Oh I know what y’all really want is some gross, caricature of a woman to prove some idiotic point that power makes a woman masculine, or masculine women are ugly. Well shame on you for letting a man do that – or any man that does that!”

-Michael Dorsey as Dorothy (Dustin Hoffman in Tootsie, 1982)

Not only is there a social cost to not fitting your role, there is incentive to do so. Laura Hamilton (2007) notes, “…femininities that conform to heteronormative ideals of feminine charm and beauty can operate as a form of embodied social capital.” In an inegalitarian society, those who are not in the hegemonic class adopt “gender strategies” to help them navigate the social terrain (Hamilton, 2007). However, social capital is not doled out equally upon birth. Rather, it is dependent largely on your position (in social class) and the form you embody. To illustrate this: a young, upper-class, white woman who is tanned, skinny and has large breasts is likely to have a lot of social capital in our heterosexual-white-male dominated society. Unfortunately, this describes only a tiny segment of women. It’s no wonder that for girls “[adolescence] is a time of stress, depression, and a drop in self-esteem” (Williams, 2002). By high school, girls are keenly aware of there place within this social hierarchy, and by college have an understanding of their net worth in the (erotic) market – enough to trade on it. In social arenas, such as the college campus, many women find it useful to adopt gender strategies that alienate those with lower social capital (such as lesbians or women of other ethnicities) who may “contaminate” them via association (Hamilton, 2007). This underscores that there is a hegemonic femininity that interacts with other systems of inequality.
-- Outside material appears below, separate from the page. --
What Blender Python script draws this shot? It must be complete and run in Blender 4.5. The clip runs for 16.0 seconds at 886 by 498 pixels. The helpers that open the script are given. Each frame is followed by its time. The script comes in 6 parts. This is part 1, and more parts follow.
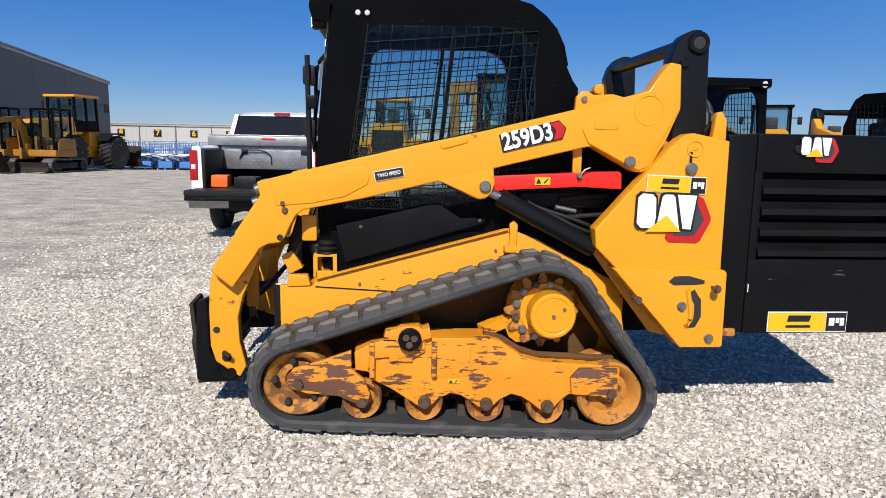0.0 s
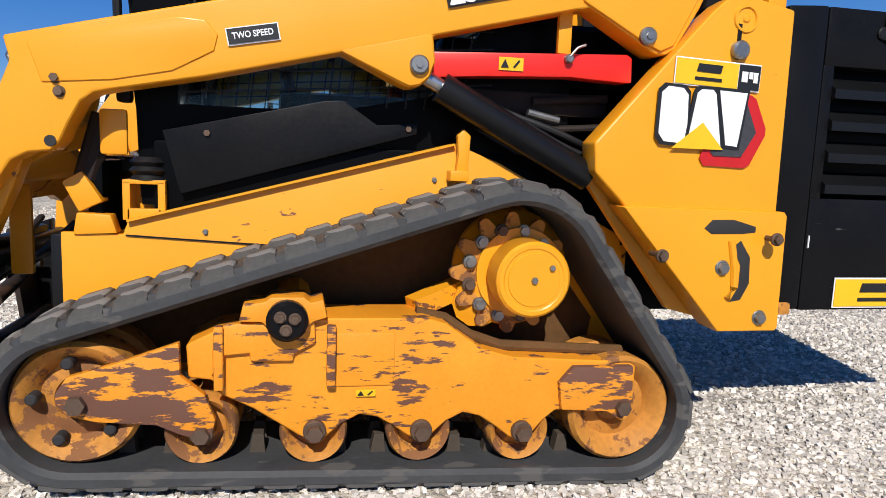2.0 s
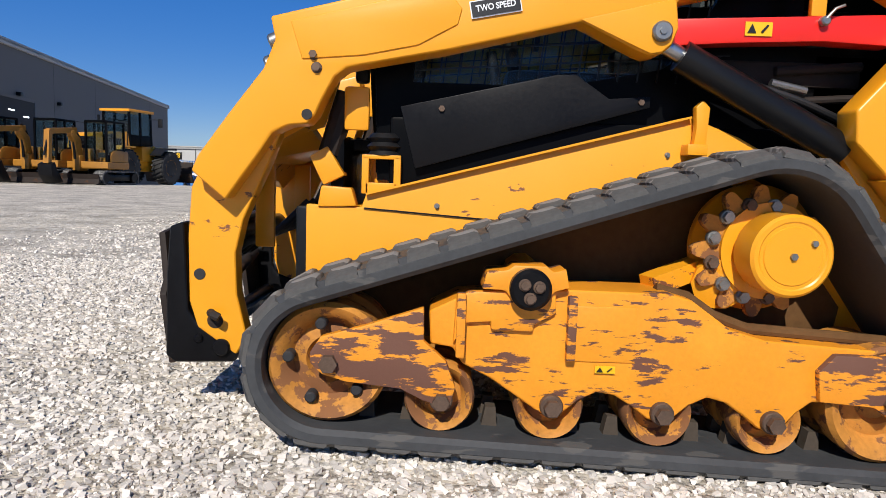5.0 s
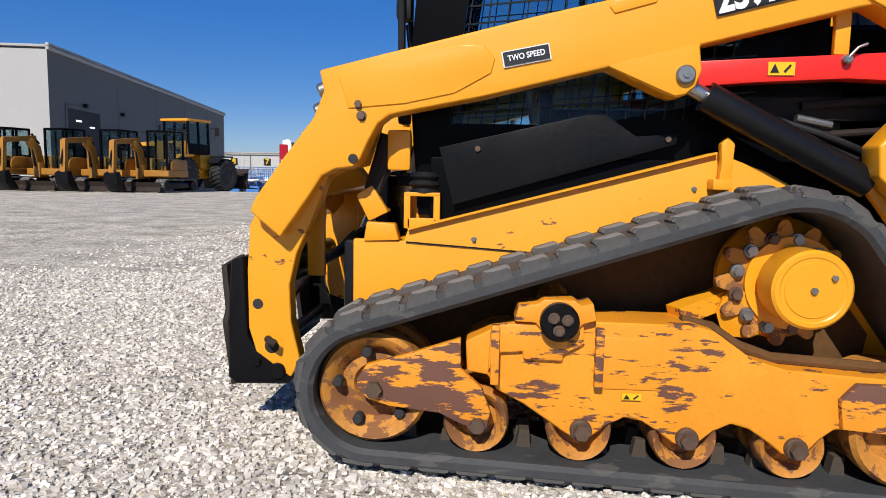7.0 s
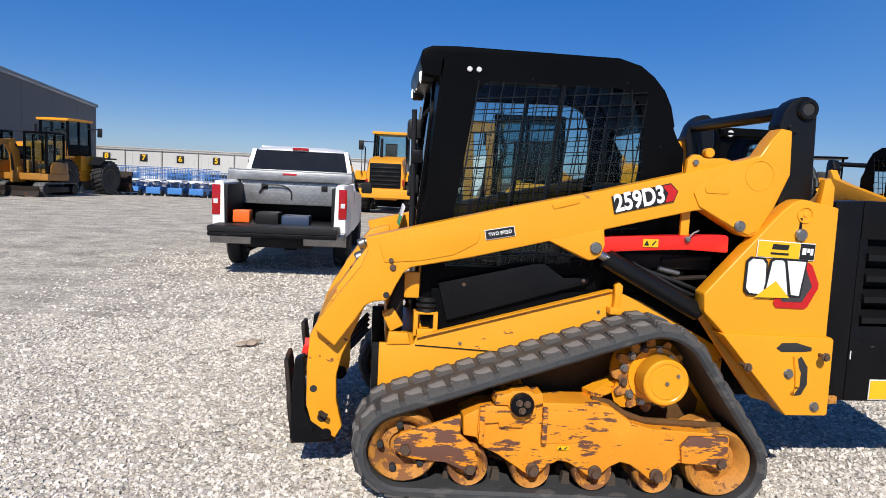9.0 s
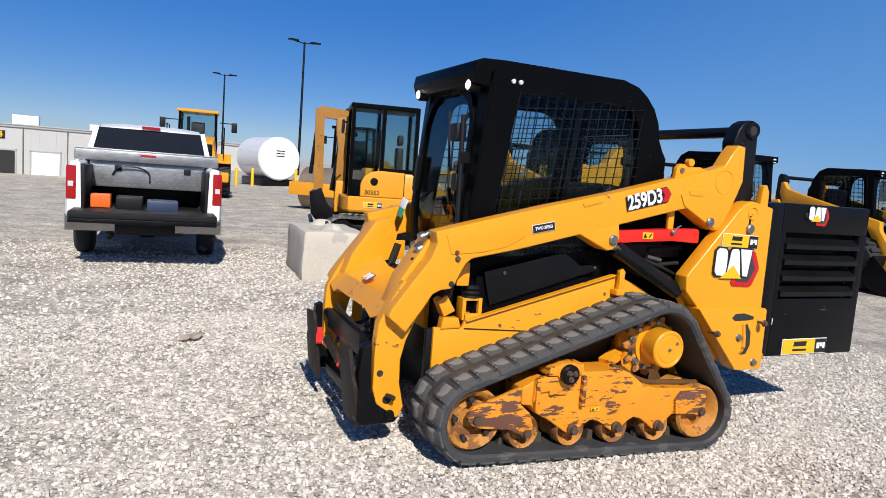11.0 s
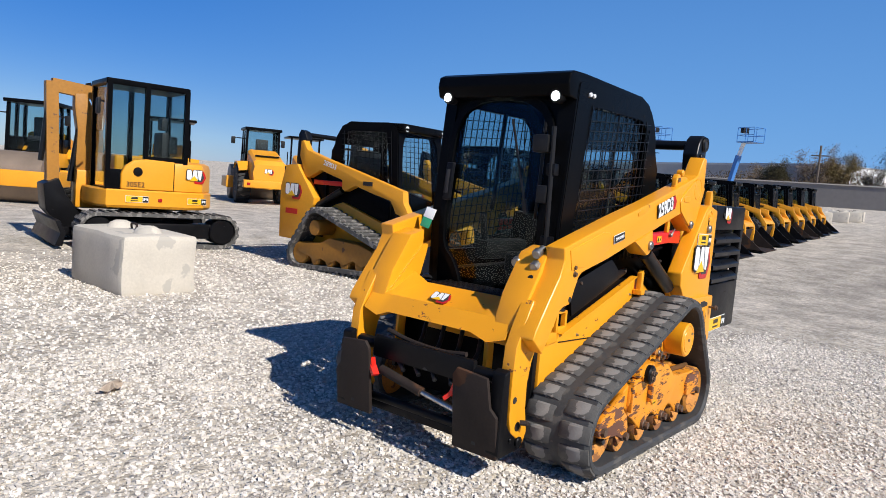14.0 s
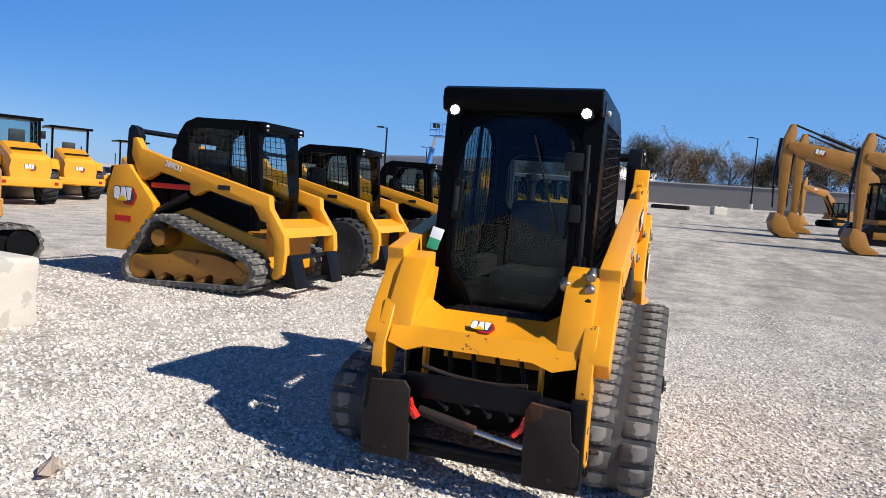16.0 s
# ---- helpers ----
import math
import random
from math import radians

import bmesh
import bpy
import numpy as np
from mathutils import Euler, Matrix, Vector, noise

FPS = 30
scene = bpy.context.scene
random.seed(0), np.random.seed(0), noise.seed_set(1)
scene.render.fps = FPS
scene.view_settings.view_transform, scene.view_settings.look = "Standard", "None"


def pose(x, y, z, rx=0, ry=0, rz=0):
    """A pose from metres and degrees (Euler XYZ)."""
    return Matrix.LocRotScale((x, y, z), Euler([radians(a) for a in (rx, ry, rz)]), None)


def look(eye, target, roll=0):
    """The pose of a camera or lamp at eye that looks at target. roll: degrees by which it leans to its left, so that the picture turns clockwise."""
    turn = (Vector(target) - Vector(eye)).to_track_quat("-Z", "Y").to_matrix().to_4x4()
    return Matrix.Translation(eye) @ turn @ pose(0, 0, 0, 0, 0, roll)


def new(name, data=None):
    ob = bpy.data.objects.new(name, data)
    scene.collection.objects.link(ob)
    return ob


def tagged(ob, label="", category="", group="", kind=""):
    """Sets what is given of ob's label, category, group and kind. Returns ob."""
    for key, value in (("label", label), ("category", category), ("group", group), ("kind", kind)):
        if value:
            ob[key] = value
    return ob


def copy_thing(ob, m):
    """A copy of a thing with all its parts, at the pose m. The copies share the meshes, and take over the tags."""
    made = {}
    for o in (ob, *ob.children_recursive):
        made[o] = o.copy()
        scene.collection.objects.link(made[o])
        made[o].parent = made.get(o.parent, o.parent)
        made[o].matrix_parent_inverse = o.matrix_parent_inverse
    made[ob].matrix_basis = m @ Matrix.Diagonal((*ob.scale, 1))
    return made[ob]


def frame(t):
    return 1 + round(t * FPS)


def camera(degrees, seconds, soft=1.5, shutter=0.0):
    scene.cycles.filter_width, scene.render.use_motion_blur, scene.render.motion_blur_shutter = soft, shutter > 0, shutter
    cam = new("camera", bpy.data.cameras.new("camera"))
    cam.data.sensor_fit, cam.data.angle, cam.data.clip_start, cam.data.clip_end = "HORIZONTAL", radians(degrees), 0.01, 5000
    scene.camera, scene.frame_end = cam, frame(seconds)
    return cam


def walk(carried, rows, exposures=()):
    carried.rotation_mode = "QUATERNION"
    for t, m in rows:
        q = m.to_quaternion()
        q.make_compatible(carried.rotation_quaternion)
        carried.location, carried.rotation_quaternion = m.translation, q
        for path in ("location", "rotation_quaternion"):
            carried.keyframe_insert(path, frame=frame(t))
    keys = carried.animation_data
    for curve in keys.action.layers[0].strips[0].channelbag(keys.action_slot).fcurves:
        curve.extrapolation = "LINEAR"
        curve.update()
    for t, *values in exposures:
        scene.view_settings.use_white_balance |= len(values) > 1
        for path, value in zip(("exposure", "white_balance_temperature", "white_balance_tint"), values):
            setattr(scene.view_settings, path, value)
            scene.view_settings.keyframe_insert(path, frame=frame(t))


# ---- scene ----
cam = camera(66.5, 16.0, soft=0.7)
PATH = [
    (0, (0.102, 0.073, 1.261), (0.258, 2.044, 0.959), 1.1),
    (0.5, (0.094, 0.374, 1.221), (0.298, 2.342, 0.928), 1.5),
    (1, (0.161, 0.714, 1.108), (0.431, 2.676, 0.828), 1.9),
    (1.5, (0.231, 1.024, 0.988), (0.545, 2.979, 0.706), 1.7),
    (2, (0.22, 1.249, 0.837), (0.631, 3.189, 0.573), 2.2),
    (2.5, (0.215, 1.302, 0.754), (0.701, 3.226, 0.508), 2.6),
    (3, (0.223, 1.296, 0.737), (0.765, 3.207, 0.504), 2.6),
    (3.5, (0.195, 1.295, 0.743), (0.765, 3.199, 0.513), 2.7),
    (4, (0.111, 1.299, 0.733), (0.598, 3.227, 0.52), 2.7),
    (4.5, (0.021, 1.299, 0.727), (0.219, 3.277, 0.506), 2.2),
    (5, (-0.035, 1.299, 0.698), (-0.018, 3.287, 0.482), 1.9),
    (5.2, (-0.05, 1.297, 0.693), (-0.081, 3.285, 0.476), 1.8),
    (7.3, (0.005, 1.104, 0.868), (-0.127, 3.088, 0.651), 1.0),
    (7.5, (0.0, 1.007, 0.933), (-0.113, 2.992, 0.718), 1.1),
    (8, (-0.048, 0.735, 1.155), (-0.133, 2.722, 0.949), 1.5),
    (8.5, (-0.213, 0.438, 1.281), (-0.204, 2.428, 1.08), 2.1),
    (9, (-0.456, 0.206, 1.357), (-0.246, 2.184, 1.149), 2.7),
    (9.5, (-0.742, 0.137, 1.364), (-0.349, 2.084, 1.13), 3.3),
    (9.7, (-0.869, 0.109, 1.37), (-0.392, 2.038, 1.137), 3.5),
    (11.8, (-2.206, 0.526, 1.308), (-1.127, 2.197, 1.105), 4.8),
    (12, (-2.307, 0.635, 1.296), (-1.134, 2.243, 1.098), 4.9),
    (12.5, (-2.557, 0.852, 1.31), (-1.167, 2.276, 1.114), 5.0),
    (13, (-2.805, 1.093, 1.318), (-1.278, 2.37, 1.128), 5.0),
    (13.5, (-3.045, 1.37, 1.318), (-1.494, 2.616, 1.124), 4.9),
    (14, (-3.236, 1.654, 1.334), (-1.662, 2.874, 1.144), 4.7),
    (14.5, (-3.377, 1.95, 1.341), (-1.711, 3.041, 1.155), 4.6),
    (15, (-3.451, 2.267, 1.317), (-1.689, 3.195, 1.131), 4.4),
    (15.5, (-3.528, 2.571, 1.347), (-1.707, 3.380, 1.178), 4.4),
    (16, (-3.605, 2.882, 1.371), (-1.717, 3.525, 1.211), 4.3),
]
walk(cam, [(t, look(eye, target, roll)) for t, eye, target, roll in PATH], [(0, 0.12), (9, 0.12), (12, 0.14), (14, 0.26), (16, 0.40)])
# ---------------------------------------------------------------- sky and sun
SUN_WAY = Vector((0.21, 1.15, -1.0)).normalized()
world = bpy.data.worlds.new("sky")
scene.world = world
world.use_nodes = True
wn = world.node_tree.nodes
sky = wn.new("ShaderNodeTexSky")
sky.sky_type = "NISHITA"
sky.sun_disc = False
sky.sun_elevation = math.asin(-SUN_WAY.z)
sky.sun_rotation = math.atan2(-SUN_WAY.x, -SUN_WAY.y)
sky.altitude, sky.air_density, sky.dust_density, sky.ozone_density = 800.0, 0.9, 0.35, 2.0
deep = wn.new("ShaderNodeHueSaturation")
deep.inputs["Hue"].default_value, deep.inputs["Saturation"].default_value = 0.512, 1.45
even = wn.new("ShaderNodeMix")
even.data_type = "RGBA"
even.inputs[0].default_value = 0.48
even.inputs[7].default_value = (0.42, 2.0, 6.7, 1)
world.node_tree.links.new(sky.outputs[0], deep.inputs["Color"])
world.node_tree.links.new(deep.outputs[0], even.inputs[6])
# the sky pales with haze towards the open east and deepens overhead
way, part_of = wn.new("ShaderNodeTexCoord"), wn.new("ShaderNodeSeparateXYZ")
east, high, low, share = wn.new("ShaderNodeMapRange"), wn.new("ShaderNodeMapRange"), wn.new("ShaderNodeMapRange"), wn.new("ShaderNodeMath")
share.operation = "MULTIPLY"
east.interpolation_type = high.interpolation_type = "SMOOTHSTEP"
for node, values in ((east, (0.35, 1.0, 0.0, 0.84)), (high, (0.25, 0.95, 1.0, 0.38)), (low, (0.0, 0.42, 1.0, 0.22))):
    for i, v in zip((1, 2, 3, 4), values):
        node.inputs[i].default_value = v
haze, zenith = wn.new("ShaderNodeMix"), wn.new("ShaderNodeMix")
haze.data_type = zenith.data_type = "RGBA"
zenith.blend_type = "MULTIPLY"
haze.inputs[7].default_value = (1.7, 4.0, 7.8, 1)
zenith.inputs[0].default_value = 1.0
for a, b in ((way.outputs["Generated"], part_of.inputs[0]), (part_of.outputs[0], east.inputs[0]), (part_of.outputs[2], high.inputs[0]), (part_of.outputs[2], low.inputs[0]), (east.outputs[0], share.inputs[0]), (low.outputs[0], share.inputs[1]), (share.outputs[0], haze.inputs[0]), (even.outputs[2], haze.inputs[6]), (haze.outputs[2], zenith.inputs[6]), (high.outputs[0], zenith.inputs[7]), (zenith.outputs[2], wn["Background"].inputs[0])):
    world.node_tree.links.new(a, b)
wn["Background"].inputs[1].default_value = 0.085
sun_data = bpy.data.lights.new("sun", "SUN")
sun_data.energy, sun_data.angle, sun_data.color = 4.7, radians(0.53), (1.0, 0.95, 0.875)
sun = new("sun", sun_data)
sun.matrix_world = look((0, 0, 30), Vector((0, 0, 30)) + SUN_WAY)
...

The importance that most women placed on men’s erotic interest translated into a clear hierarchy among them.”

– Laura Hamilton (2007)

So, what do we look like without all of these pressures to fit the norm?

Unfortunately, we do not inhabit an egalitarian society. I know I feel the squeeze daily to perform my femininity. I can recognize many times in my life when I have cashed in on my social capital. Though now, in my thirties and with two children, I definitely feel the decline in my value. It is a sad state of affairs that so many people (male, female, or other) feel so much pressure to fit some prescribed ideal that we are literally killing ourselves. As Michael Dorsey (Dustin Hoffman) said in Tootsie (1982), “I don’t know how a woman can keep herself attractive and not starve these days.”